Given information:
begin

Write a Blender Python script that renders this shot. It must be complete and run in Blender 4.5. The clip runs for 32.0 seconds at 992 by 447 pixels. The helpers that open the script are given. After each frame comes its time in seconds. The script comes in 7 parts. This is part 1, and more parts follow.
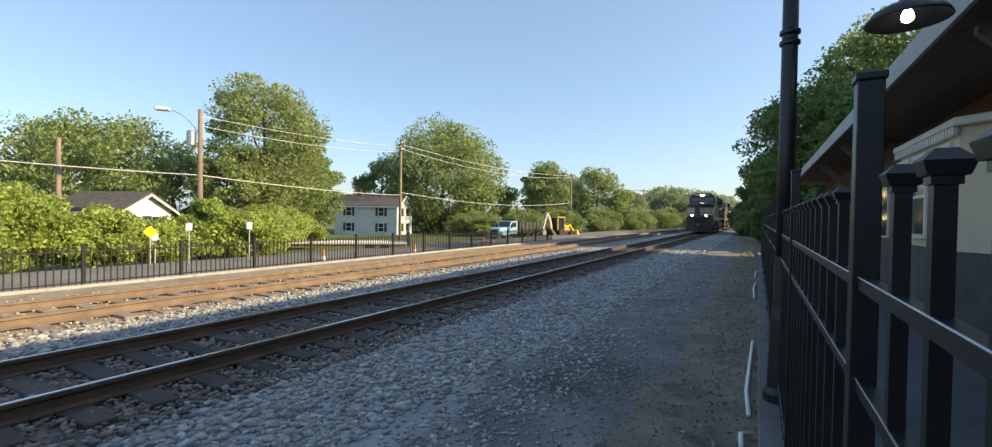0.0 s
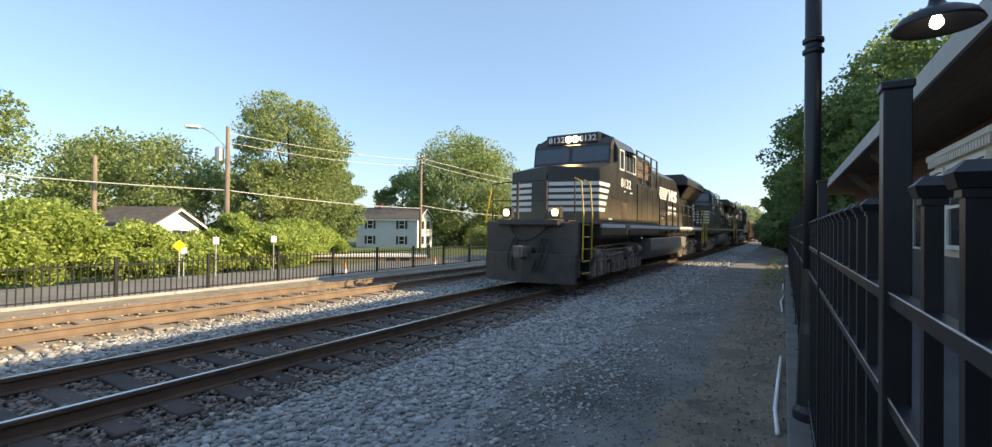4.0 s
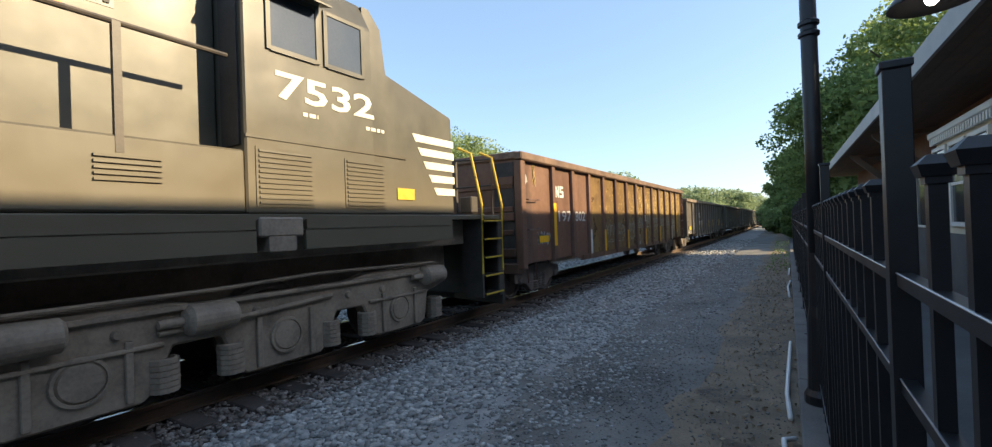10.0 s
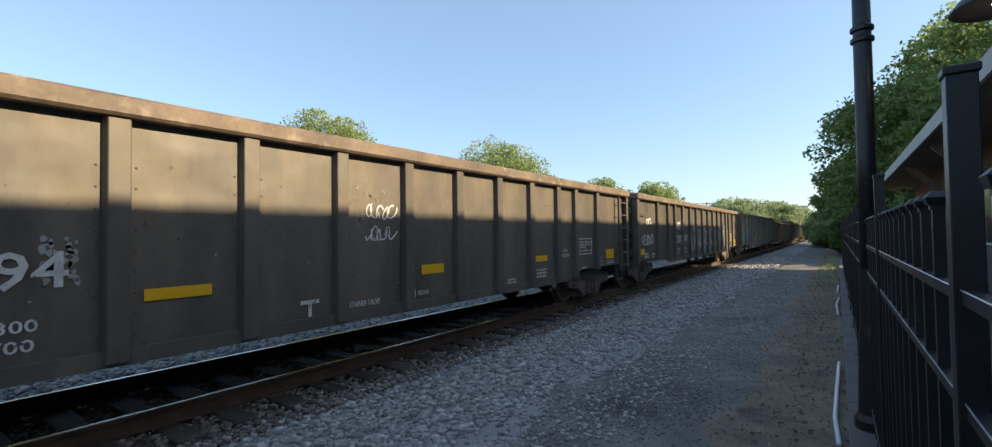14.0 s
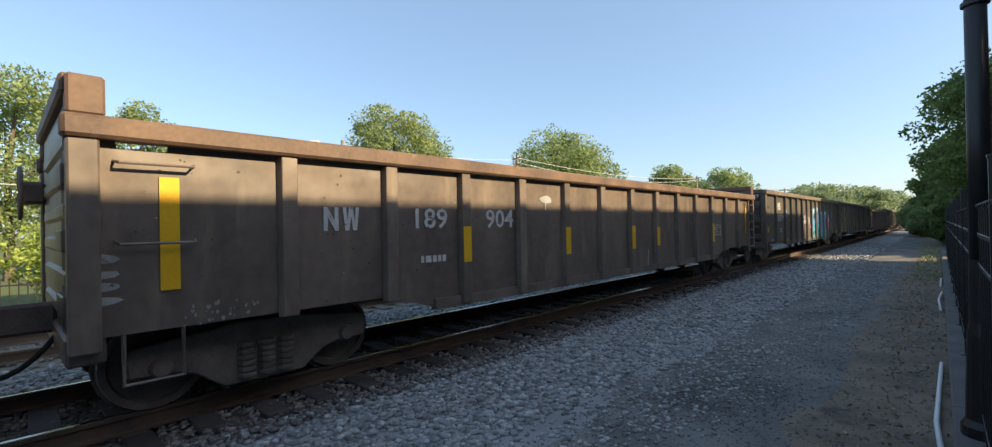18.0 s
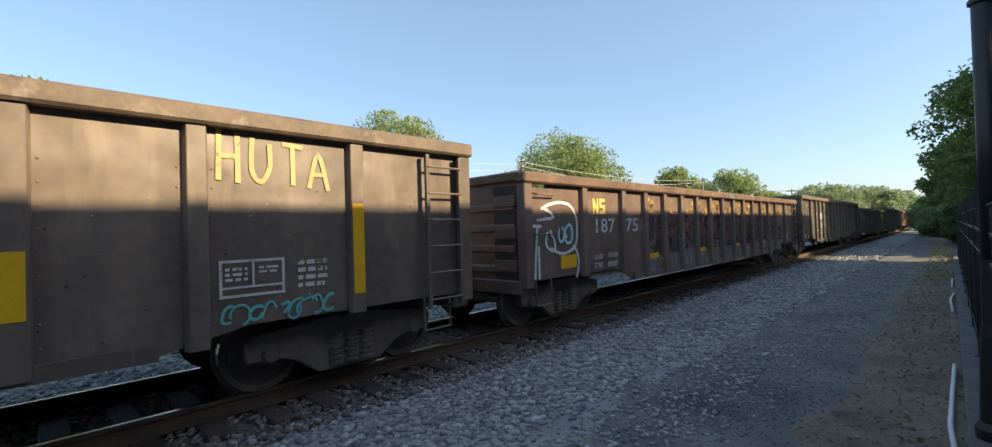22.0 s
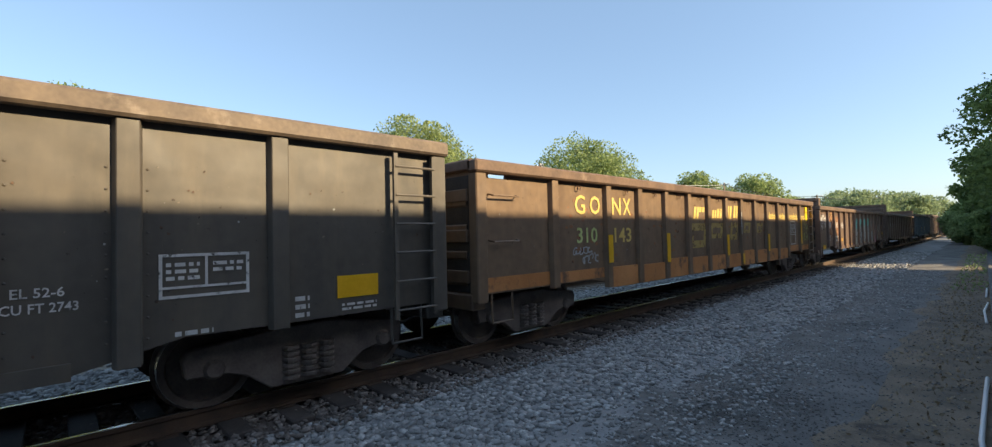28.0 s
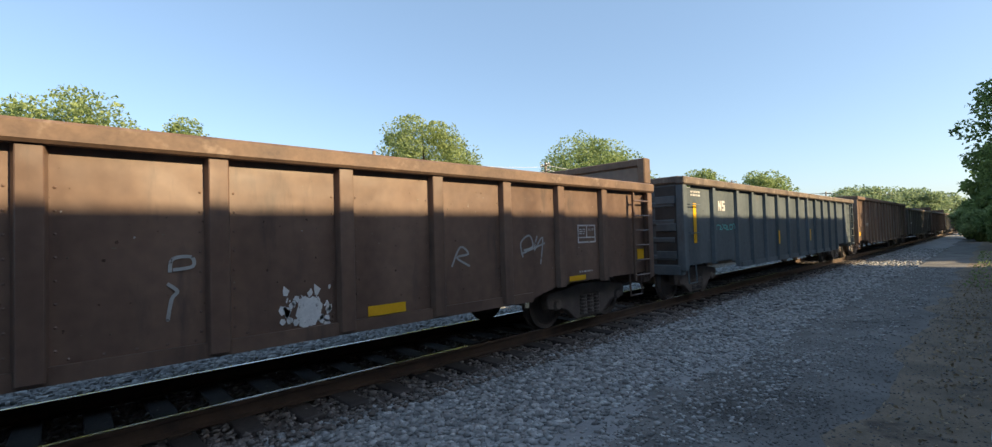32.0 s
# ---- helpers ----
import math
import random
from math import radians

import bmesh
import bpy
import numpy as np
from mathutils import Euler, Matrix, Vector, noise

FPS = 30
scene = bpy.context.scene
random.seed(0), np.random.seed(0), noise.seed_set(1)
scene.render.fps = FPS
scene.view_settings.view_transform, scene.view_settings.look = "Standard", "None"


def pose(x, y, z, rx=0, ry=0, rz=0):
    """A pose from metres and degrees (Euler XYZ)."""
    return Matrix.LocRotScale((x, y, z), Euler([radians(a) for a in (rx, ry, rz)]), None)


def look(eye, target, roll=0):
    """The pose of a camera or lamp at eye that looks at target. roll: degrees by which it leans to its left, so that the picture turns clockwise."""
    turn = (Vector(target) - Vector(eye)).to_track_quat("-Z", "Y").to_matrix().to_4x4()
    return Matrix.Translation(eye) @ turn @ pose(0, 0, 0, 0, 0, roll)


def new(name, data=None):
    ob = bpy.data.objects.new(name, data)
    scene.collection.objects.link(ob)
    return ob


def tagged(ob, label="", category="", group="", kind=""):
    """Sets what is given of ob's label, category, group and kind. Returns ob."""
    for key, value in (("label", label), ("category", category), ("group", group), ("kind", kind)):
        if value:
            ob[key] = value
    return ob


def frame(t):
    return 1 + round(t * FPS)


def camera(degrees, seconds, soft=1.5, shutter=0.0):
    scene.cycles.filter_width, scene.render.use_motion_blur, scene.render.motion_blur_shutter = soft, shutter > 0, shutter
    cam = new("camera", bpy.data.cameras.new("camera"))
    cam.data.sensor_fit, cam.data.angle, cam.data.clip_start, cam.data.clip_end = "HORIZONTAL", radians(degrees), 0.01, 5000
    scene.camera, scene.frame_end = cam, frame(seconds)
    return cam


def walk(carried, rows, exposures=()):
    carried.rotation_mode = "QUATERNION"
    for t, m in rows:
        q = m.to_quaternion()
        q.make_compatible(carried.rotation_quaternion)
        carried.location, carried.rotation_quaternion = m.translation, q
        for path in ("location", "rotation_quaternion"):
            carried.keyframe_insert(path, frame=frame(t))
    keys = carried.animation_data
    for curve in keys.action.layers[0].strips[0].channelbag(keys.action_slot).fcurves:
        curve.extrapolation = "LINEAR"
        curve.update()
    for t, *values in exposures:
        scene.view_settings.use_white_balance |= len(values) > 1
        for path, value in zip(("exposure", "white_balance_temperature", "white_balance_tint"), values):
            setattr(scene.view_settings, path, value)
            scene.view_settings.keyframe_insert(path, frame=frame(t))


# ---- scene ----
# Plan: y runs along the railway, away from the viewer; x to the right; z = 0 is the gravel yard.
# The train comes towards the viewer on the near track (centre x = -6.1, rail top z = 0.23).
cam = camera(93.1, 32.0, soft=1.25)
PATH = [
    (0.0, -0.000, 0.000, 1.840, 29.08, -0.94, 1.00),
    (0.5, 0.001, 0.005, 1.841, 29.41, -0.84, 1.06),
    (1.0, 0.003, 0.009, 1.844, 29.79, -0.60, 1.10),
    (1.5, 0.003, 0.010, 1.844, 30.13, -0.26, 1.11),
    (2.0, 0.002, 0.004, 1.843, 30.38, -0.03, 1.07),
    (2.5, 0.003, -0.000, 1.843, 30.66, 0.18, 1.08),
    (4.5, 0.007, 0.006, 1.846, 31.87, 0.69, 0.50),
    (5.0, 0.007, 0.006, 1.846, 32.29, 0.87, 0.35),
    (5.5, 0.008, 0.009, 1.846, 32.62, 1.07, 0.50),
    (6.0, 0.008, 0.002, 1.846, 32.89, 1.24, 0.54),
    (6.5, 0.007, -0.004, 1.845, 33.13, 1.40, 0.35),
    (7.0, 0.006, 0.002, 1.845, 33.29, 1.52, 0.08),
    (7.5, 0.007, 0.004, 1.849, 33.40, 1.51, -0.47),
    (8.0, 0.007, 0.008, 1.848, 33.41, 1.27, -0.89),
    (8.5, 0.007, 0.009, 1.849, 33.06, 0.80, -1.32),
    (9.0, 0.008, 0.006, 1.850, 32.56, 0.48, -1.82),
    (9.5, 0.007, 0.012, 1.850, 32.04, 0.39, -1.95),
    (10.0, 0.006, 0.003, 1.847, 31.82, 0.39, -2.05),
    (10.5, 0.008, 0.013, 1.849, 31.89, 0.27, -1.95),
    (11.0, 0.006, 0.007, 1.848, 32.12, 0.15, -1.86),
    (11.5, 0.008, 0.007, 1.849, 32.52, 0.03, -1.81),
    (12.0, 0.009, -0.003, 1.846, 33.12, 0.05, -1.49),
    (12.5, 0.009, -0.001, 1.847, 34.27, 0.38, -0.89),
    (13.0, 0.012, -0.004, 1.846, 35.68, 0.59, -0.30),
    (13.5, 0.002, -0.005, 1.845, 35.92, 1.06, -0.10),
    (14.0, -0.000, -0.006, 1.841, 35.91, 1.47, -0.85),
    (14.5, -0.000, -0.012, 1.838, 35.83, 1.59, -0.73),
    (16.5, -0.003, -0.022, 1.834, 36.10, 2.02, -1.20),
    (17.0, -0.007, -0.038, 1.833, 40.61, 1.73, -1.00),
    (17.5, -0.012, -0.042, 1.839, 42.27, 0.96, -1.06),
    (18.0, -0.008, -0.049, 1.838, 43.33, 0.39, -1.15),
    (18.5, -0.013, -0.031, 1.842, 44.56, 0.11, -1.13),
    (19.0, -0.013, -0.022, 1.837, 44.69, 0.30, -1.15),
    (19.5, -0.017, -0.026, 1.837, 44.54, 0.52, -1.21),
    (20.0, -0.016, -0.030, 1.839, 44.18, 0.65, -1.23),
    (20.5, -0.012, -0.027, 1.836, 43.92, 0.83, -1.45),
    (21.0, -0.008, -0.028, 1.837, 43.90, 0.89, -1.64),
    (21.5, -0.011, -0.032, 1.832, 43.90, 0.88, -1.70),
    (22.0, -0.007, -0.039, 1.843, 43.98, 0.89, -1.73),
    (22.5, -0.007, -0.036, 1.837, 44.17, 0.89, -1.68),
    (23.0, -0.014, -0.033, 1.835, 44.44, 0.88, -1.60),
    (23.5, -0.014, -0.028, 1.834, 44.65, 0.99, -1.67),
    (24.0, -0.013, -0.019, 1.837, 45.01, 1.10, -1.70),
    (24.5, -0.014, -0.018, 1.838, 45.15, 1.21, -1.61),
    (25.0, -0.014, -0.029, 1.841, 45.17, 1.28, -1.53),
    (25.5, -0.014, -0.027, 1.833, 45.37, 1.28, -1.35),
    (26.0, -0.013, -0.010, 1.828, 45.62, 1.32, -1.17),
    (26.5, -0.011, -0.009, 1.834, 45.72, 1.39, -1.23),
    (28.5, 0.025, -0.051, 1.846, 46.21, 1.47, -1.25),
    (29.0, 0.023, -0.055, 1.843, 46.22, 1.54, -1.17),
    (29.5, 0.023, -0.050, 1.845, 46.18, 1.51, -1.00),
    (30.0, 0.020, -0.062, 1.839, 46.05, 1.30, -0.83),
    (30.5, 0.024, -0.062, 1.844, 46.38, 1.35, -0.89),
    (31.0, 0.021, -0.064, 1.844, 46.71, 1.40, -1.01),
    (31.5, 0.023, -0.060, 1.843, 46.74, 1.35, -1.41),
    (32.0, 0.023, -0.063, 1.842, 46.87, 1.40, -1.64),
]
walk(cam, [(t, pose(x, y, z, 90 + p, 0, w) @ pose(0, 0, 0, 0, 0, r)) for t, x, y, z, w, p, r in PATH],
     exposures=[(0.0, 1.1), (2.5, 1.12), (4.5, 1.33), (6.5, 1.4), (8.0, 1.4), (9.5, 1.46), (12.0, 1.36), (15.0, 1.2), (18.0, 1.16), (32.0, 1.16)])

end

Written problem: Find how many lines in the material hold the word "frame" and state that number alone.

Reply: 5